Fight Aging!

In order to function correctly, proteins must form a specific folded structure after assembly from amino acids in a ribosome. This folding doesn't always work as it should, and there is naturally some rate of error for processes taking place in the crowded, organized chaos of a cell interior. Protein misfolding leads to non-functional, sometimes toxic molecules. In the worst case scenario, with only a handful of proteins in the body being capable of this, a misfolded protein can encourage other molecules of the same protein to also misfold, and join into solid aggregates. Beyond this, a given error rate in folding across all proteins produced by a cell puts stress on that cell, and is addressed by a variety of quality control and housekeeping mechanisms that flag and recycle such mistakes when they occur.

To what degree is the burden of misfolded proteins an important mechanism of aging? The handful of well-known misfolded proteins that can spread from cell to cell and form solid aggregates, such as amyloid-β and α-synuclein, are a characteristic feature and likely important contributing cause of age-related neurodegenerative conditions. But beyond these few types of protein, is there a background of diverse misfolded proteins that builds up with age to cause broad cellular dysfunction, particularly in long-lived cells such as neurons? In today's open access paper, researchers argue that this is likely the case, based on data from a range of species. They identify a few hundred different proteins in which the presence of misfolded molecules appears to increase with age.

Extensive accumulation of misfolded protein aggregates during natural aging and senescence

The biological activity of cells and organisms depends on the proper function of many different proteins involved in key cellular signaling pathways. To remain biologically active, proteins need to preserve their native three-dimensional structure and solubility. Any alterations to these parameters challenge their ability to perform their normal biological function, with devastating consequences for the cell and the organism. Previously reported evidence showed a transition to insolubility of several proteins during aging in different models. Interestingly, many of these proteins are predicted to have high propensity to misfold and aggregate, similarly to protein misfolding disorders (PMDs). Based on these observations, we hypothesized that during aging several different proteins undergo progressive misfolding and aggregation to form structures similar to those found in age-related PMDs, causing widespread and chronic cellular dysfunction, which is the hallmark feature of aging.

In this study, we report the extensive and progressive accumulation of misfolded proteins during natural aging/senescence in different models, in the absence of disease.

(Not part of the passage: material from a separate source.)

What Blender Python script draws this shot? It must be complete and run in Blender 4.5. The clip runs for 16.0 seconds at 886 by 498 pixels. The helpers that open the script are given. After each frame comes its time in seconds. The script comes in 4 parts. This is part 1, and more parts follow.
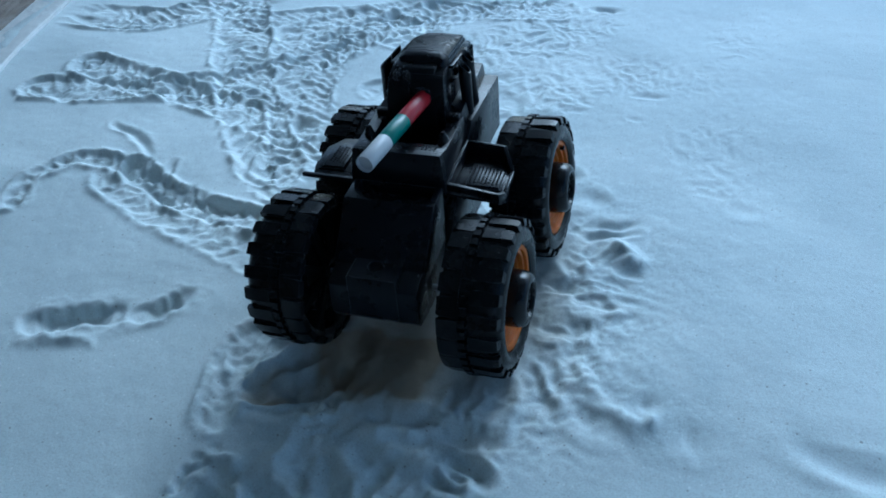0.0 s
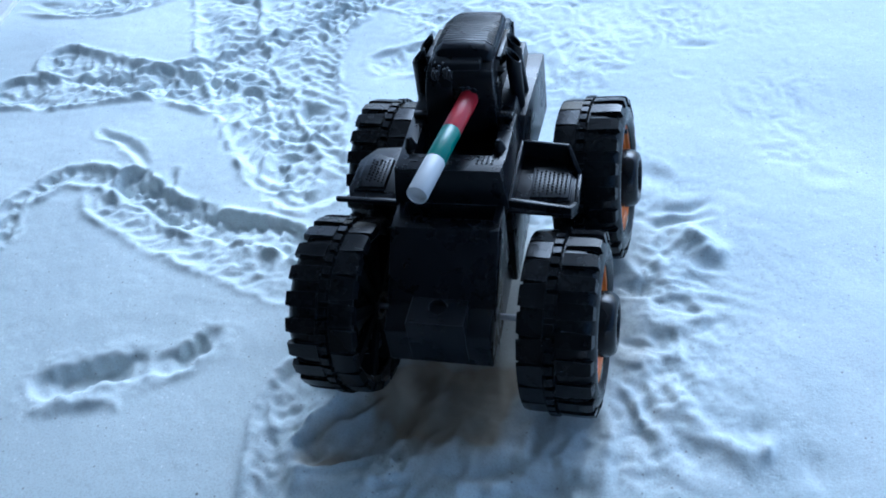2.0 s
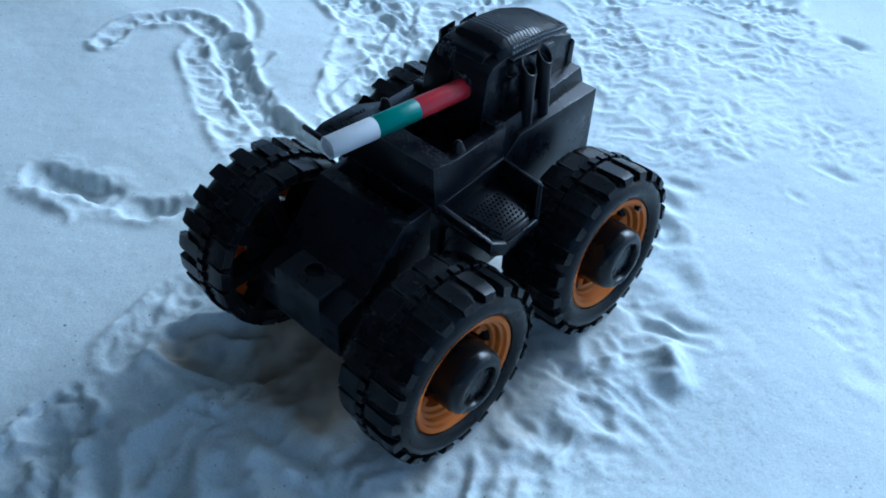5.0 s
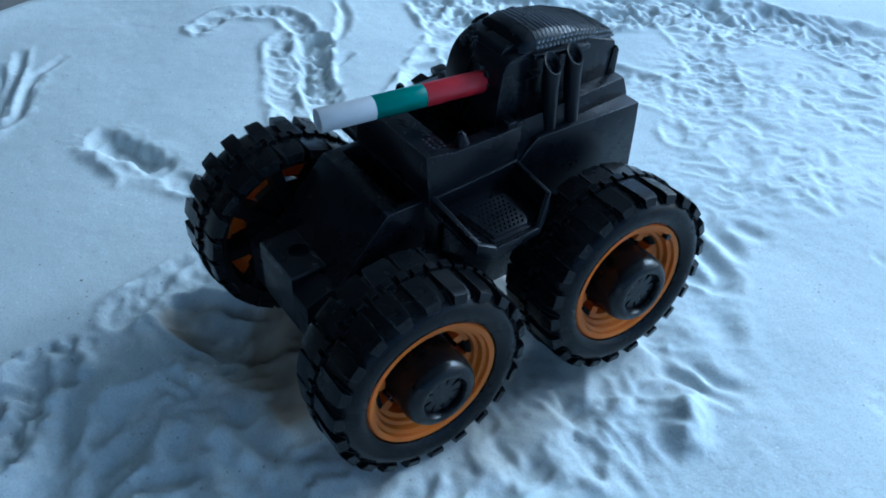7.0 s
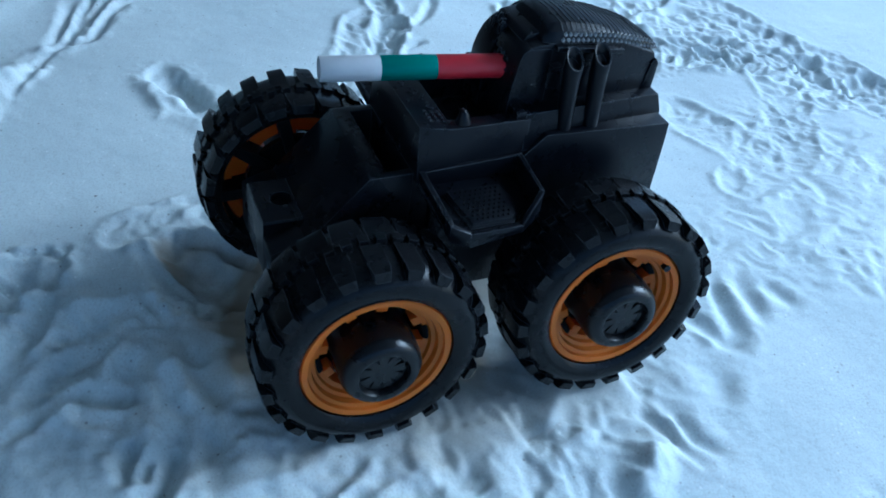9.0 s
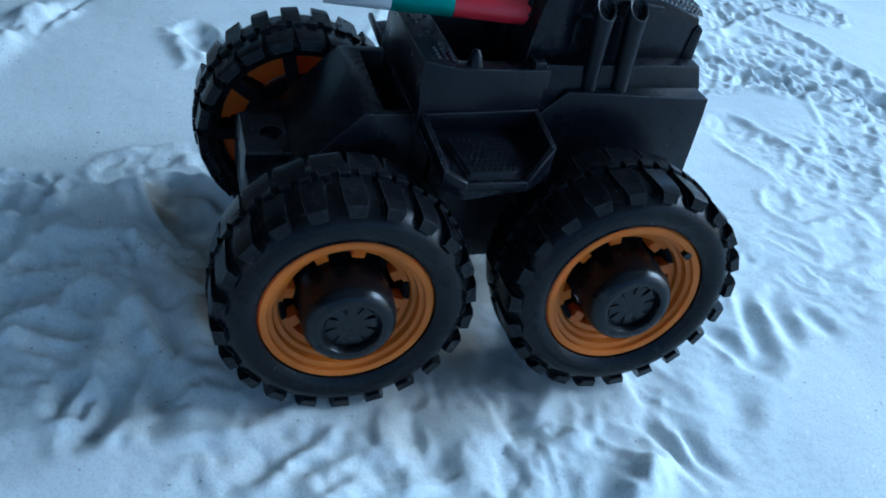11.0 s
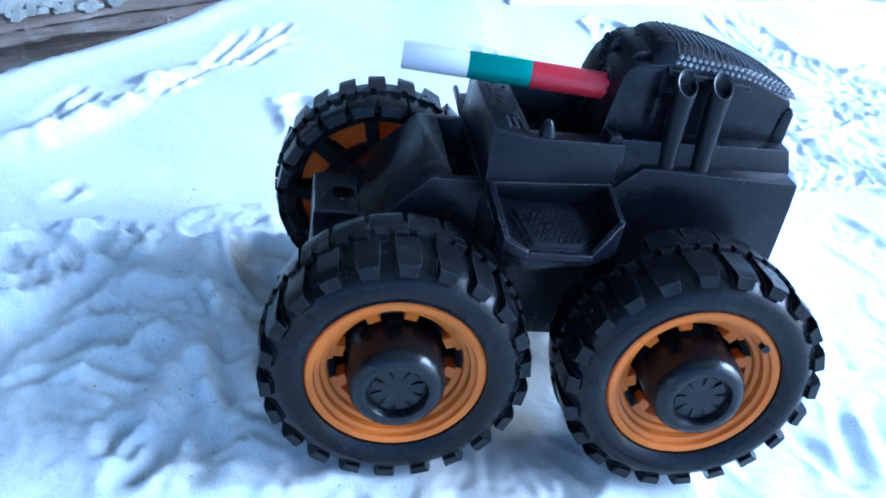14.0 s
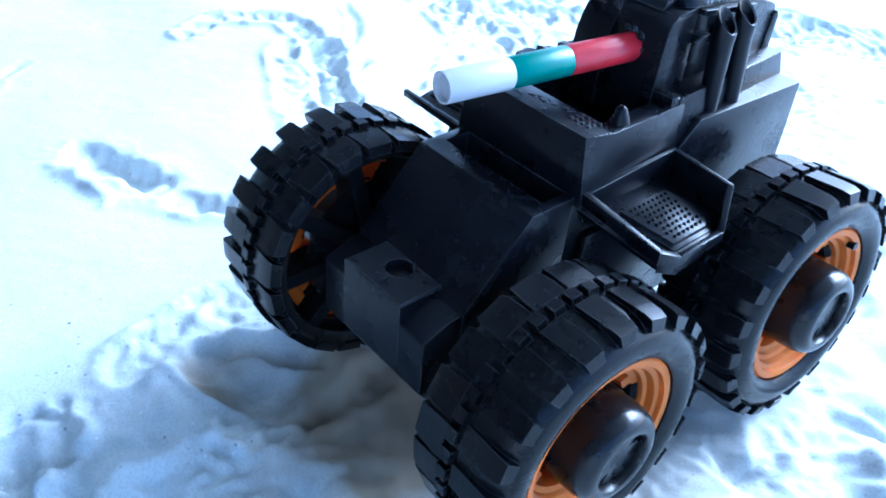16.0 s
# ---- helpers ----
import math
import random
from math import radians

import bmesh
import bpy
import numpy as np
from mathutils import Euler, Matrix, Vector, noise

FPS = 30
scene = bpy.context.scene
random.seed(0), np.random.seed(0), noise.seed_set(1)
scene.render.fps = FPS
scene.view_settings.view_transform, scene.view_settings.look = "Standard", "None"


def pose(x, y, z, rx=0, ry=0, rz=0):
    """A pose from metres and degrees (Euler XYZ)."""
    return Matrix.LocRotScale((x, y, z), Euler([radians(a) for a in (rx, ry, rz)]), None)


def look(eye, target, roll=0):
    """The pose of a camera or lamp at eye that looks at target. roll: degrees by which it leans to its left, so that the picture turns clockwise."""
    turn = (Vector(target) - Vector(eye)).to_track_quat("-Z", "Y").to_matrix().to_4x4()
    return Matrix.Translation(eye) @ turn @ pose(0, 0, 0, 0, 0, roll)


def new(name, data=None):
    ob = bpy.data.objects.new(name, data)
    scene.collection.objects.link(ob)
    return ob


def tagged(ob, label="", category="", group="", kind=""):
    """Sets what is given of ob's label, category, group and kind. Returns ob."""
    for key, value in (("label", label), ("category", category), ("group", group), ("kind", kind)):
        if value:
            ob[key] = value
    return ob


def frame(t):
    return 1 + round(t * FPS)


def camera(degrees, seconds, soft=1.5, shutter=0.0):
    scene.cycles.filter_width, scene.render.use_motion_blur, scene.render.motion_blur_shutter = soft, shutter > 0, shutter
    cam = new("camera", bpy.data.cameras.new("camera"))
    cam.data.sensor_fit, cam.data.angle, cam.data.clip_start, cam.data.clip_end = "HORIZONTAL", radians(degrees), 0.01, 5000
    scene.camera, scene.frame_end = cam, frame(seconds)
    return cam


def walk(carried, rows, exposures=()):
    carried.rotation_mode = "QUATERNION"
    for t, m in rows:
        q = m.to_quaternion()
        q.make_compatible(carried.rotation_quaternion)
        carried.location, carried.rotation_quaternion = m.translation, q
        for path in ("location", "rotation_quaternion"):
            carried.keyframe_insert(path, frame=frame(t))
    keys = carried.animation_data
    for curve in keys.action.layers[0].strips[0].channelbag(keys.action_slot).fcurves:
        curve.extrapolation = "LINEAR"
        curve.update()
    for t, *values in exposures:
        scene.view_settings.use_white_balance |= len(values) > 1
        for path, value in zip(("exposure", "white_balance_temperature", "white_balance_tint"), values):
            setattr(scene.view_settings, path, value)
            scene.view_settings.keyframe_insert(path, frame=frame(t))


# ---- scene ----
import functools

# Camera: carried by hand round the toy, from its front to its side and part of the way back.
cam = camera(57.0, 16.0, soft=1.8)
PATH = [
    (0, (0.10055, -0.23176, 0.21871), (0.04169, -0.08749, 0.09333), -4.23),
    (0.5, (0.09207, -0.21628, 0.21101), (0.03198, -0.07452, 0.08337), -7.73),
    (1, (0.08150, -0.19745, 0.22287), (0.02025, -0.06113, 0.08996), -10.52),
    (1.5, (0.06824, -0.19231, 0.21750), (0.00961, -0.05975, 0.07969), -10.31),
    (2, (0.06381, -0.18958, 0.21977), (0.00936, -0.05706, 0.08022), -9.87),
    (2.5, (0.06154, -0.18737, 0.21919), (0.00730, -0.05405, 0.08032), -9.89),
    (3, (0.07180, -0.18064, 0.21773), (0.01028, -0.04938, 0.07993), -7.00),
    (3.5, (0.08505, -0.16336, 0.21124), (0.01429, -0.03995, 0.07066), -4.51),
    (4, (0.10768, -0.16352, 0.20618), (0.03202, -0.04339, 0.06531), -0.73),
    (4.5, (0.11247, -0.15915, 0.21008), (0.02276, -0.04700, 0.07089), 4.57),
    (4.7, (0.12165, -0.14962, 0.20761), (0.02796, -0.04044, 0.06869), 4.45),
    (6.8, (0.14182, -0.10248, 0.18673), (0.02425, -0.01838, 0.04852), 2.69),
    (7, (0.15006, -0.10281, 0.18533), (0.02591, -0.01886, 0.05290), 3.07),
    (7.5, (0.15072, -0.09985, 0.18572), (0.02266, -0.01542, 0.05737), 4.97),
    (8, (0.15354, -0.09378, 0.17958), (0.02181, -0.01800, 0.04956), 5.88),
    (10.3, (0.17101, -0.06250, 0.16704), (0.02840, -0.00726, 0.03815), 12.83),
    (10.5, (0.16960, -0.06330, 0.16162), (0.02561, -0.00937, 0.03373), 12.92),
    (11, (0.16518, -0.05936, 0.14772), (0.01766, -0.00493, 0.02412), 13.12),
    (11.5, (0.16265, -0.05540, 0.13634), (0.01354, -0.00031, 0.01497), 13.15),
    (12, (0.15829, -0.05167, 0.13106), (0.00542, -0.00137, 0.01231), 13.04),
    (12.5, (0.15643, -0.04510, 0.13337), (-0.00229, -0.00760, 0.01761), 12.44),
    (13, (0.16007, -0.03910, 0.13340), (-0.00376, -0.01218, 0.02190), 11.92),
    (13.5, (0.16168, -0.04193, 0.14259), (-0.00376, -0.01548, 0.03337), 12.29),
    (14, (0.16619, -0.04786, 0.14286), (0.00165, -0.02066, 0.03246), 11.12),
    (14.5, (0.15742, -0.05970, 0.14081), (-0.00372, -0.02047, 0.02904), 8.82),
    (15, (0.13551, -0.07776, 0.14281), (-0.01672, -0.01413, 0.02977), 9.25),
    (15.5, (0.11539, -0.09980, 0.14074), (-0.02618, -0.01894, 0.02490), 9.18),
    (16, (0.09795, -0.11833, 0.14246), (-0.02375, -0.01579, 0.02132), 5.87),
]
EXPOSURES = [
    (0, -0.14, 4140, -5), (0.5, -0.16, 4140, -5), (1, 0.28, 4230, -1), (1.5, 0.51, 4280, 4), (3.5, 0.58, 4280, 4), (4.5, 0.43, 4240, 1),
    (7, 0.22, 4110, -3), (8, 0.24, 4110, -3), (10.5, 0.3, 4120, -3), (11, 0.3, 4120, -2), (11.5, 0.69, 4260, 2), (12, 0.87, 4210, 4),
    (12.5, 0.94, 4160, 6), (13.5, 1.6, 4070, 8), (14, 1.65, 4010, 7), (14.5, 1.61, 3950, 7), (15, 1.8, 4000, 6), (16, 1.97, 4070, 7)]
walk(cam, [(t, look(eye, target, roll)) for t, eye, target, roll in PATH], EXPOSURES)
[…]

We coined the term age-ggregates to refer to this subset of proteins. Our findings demonstrate that age-ggregates exhibit the main characteristics of misfolded protein aggregates implicated in PMDs, including insolubility in detergents, protease-resistance, and staining with dyes specific for misfolded aggregates. Misfolded protein aggregates with these characteristics are thought to be implicated in some of today most prevalent diseases, including Alzheimer's disease and related forms of dementia, Parkinson's disease, Amyotrophic Lateral Sclerosis, type 2 diabetes, and even cancer. The strongest risk factor for all these diseases is aging, supporting our concept that advanced age is associated with increased accumulation of misfolded protein aggregates.

We found intracellular age-ggregation in the aged brain, where misfolded proteins are sequestered into aggresomes. Aggresomes have been studied in the context of neurodegenerative diseases, where they act as a general defense mechanism against high levels of accumulation of toxic misfolded proteins. Our results indicate that the aged brain contains relatively large amounts of misfolded species, whose soluble versions participate in cellular pathways that play fundamental roles in preserving basic functions, such as protein quality control, synapsis, and metabolism. By comparison with PMD, it is likely that the aging-associated misfolded protein will be non-functional or acquire a toxic activity. Therefore, we speculate that age-related protein misfolding may play a key role in the decline of those processes. Alternatively, the formation of misfolded aggregates might be a consequence of a dysfunctional proteasomal and other degradation pathways. The reproducibility of our results using various different techniques, methodologies, and model systems (invertebrates, cellular models, and rodents) indicate that protein misfolding during aging is not a stochastic phenomenon, but rather that a specific subset of proteins are prone to misfold with age.